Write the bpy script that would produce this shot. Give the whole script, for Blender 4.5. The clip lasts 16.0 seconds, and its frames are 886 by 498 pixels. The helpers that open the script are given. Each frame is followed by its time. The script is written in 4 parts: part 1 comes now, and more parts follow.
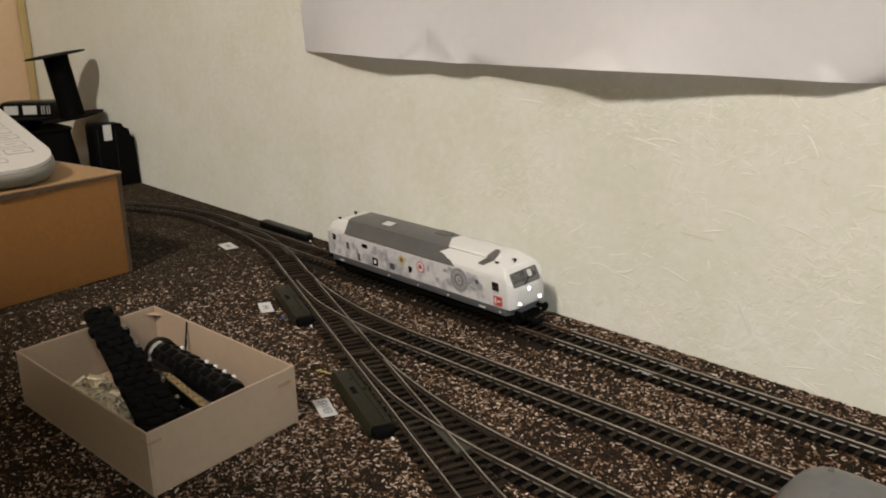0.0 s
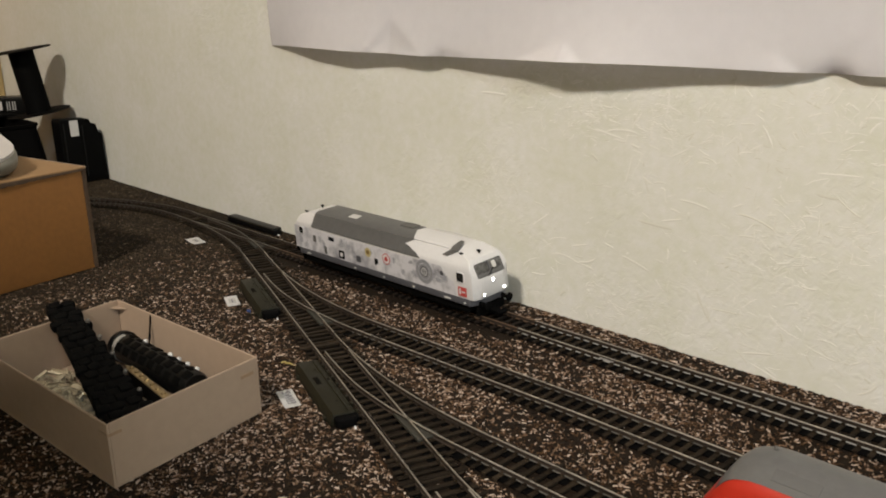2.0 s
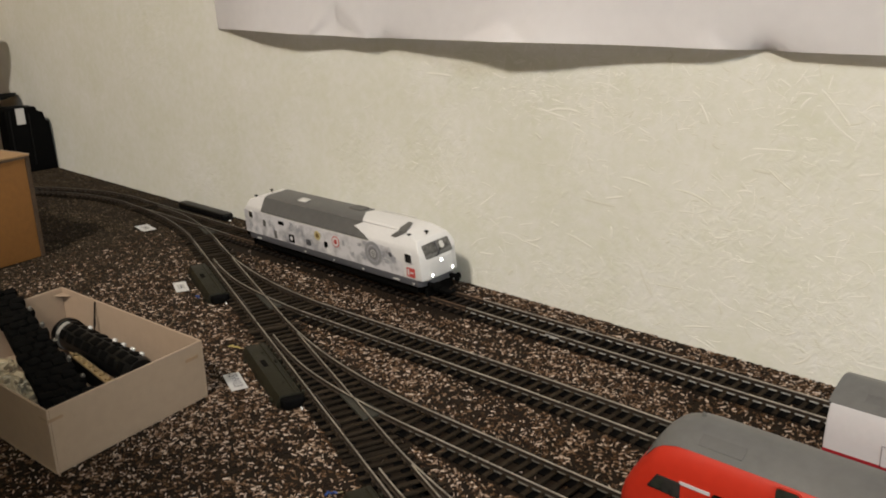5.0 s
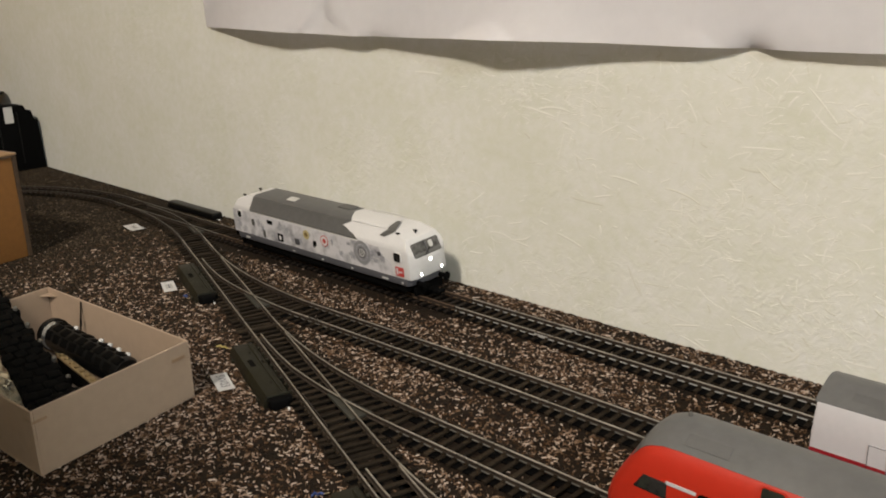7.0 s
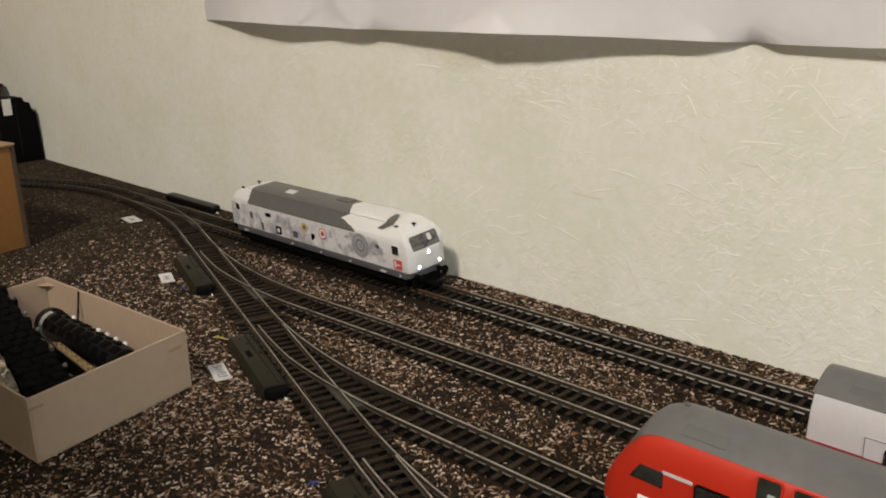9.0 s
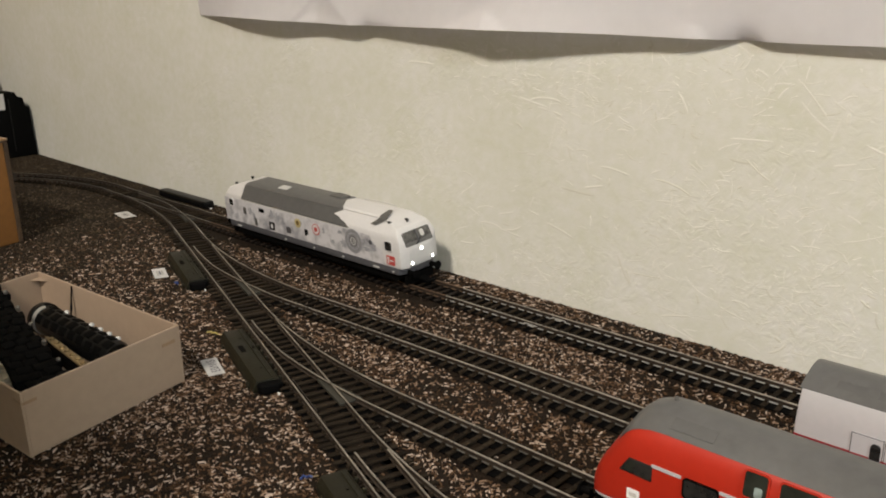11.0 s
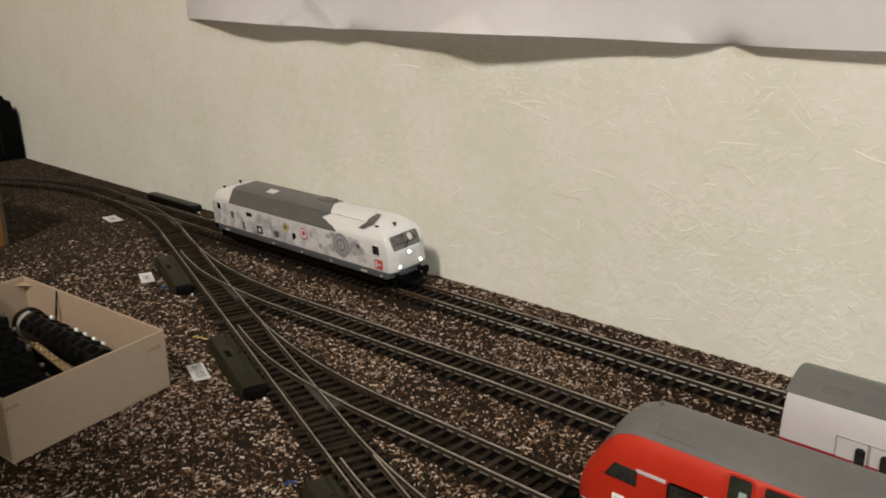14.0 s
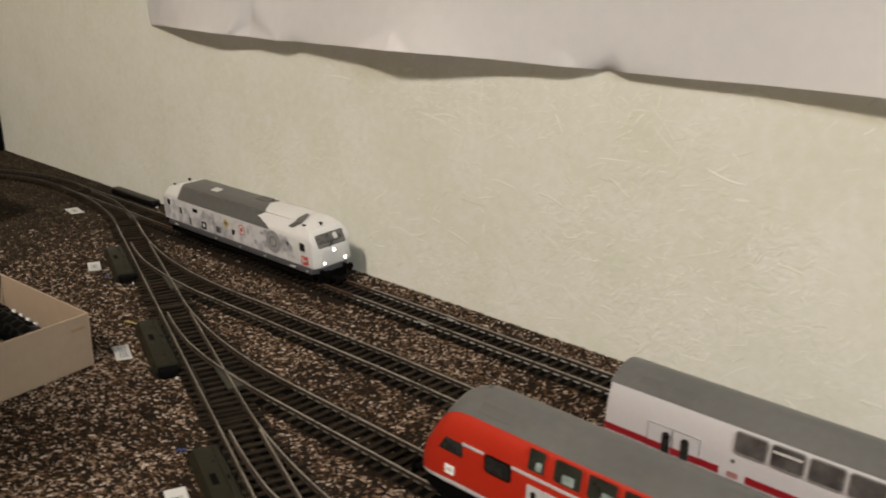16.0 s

### The exercise
Reproduce the material above in full and without alteration, but skip all pictures.

### Answer for the task
Write the bpy script that would produce this shot. Give the whole script, for Blender 4.5. The clip lasts 16.0 seconds, and its frames are 886 by 498 pixels. The helpers that open the script are given. Each frame is followed by its time. The script is written in 4 parts: part 1 comes now, and more parts follow.
0.0 s
2.0 s
5.0 s
7.0 s
9.0 s
11.0 s
14.0 s
16.0 s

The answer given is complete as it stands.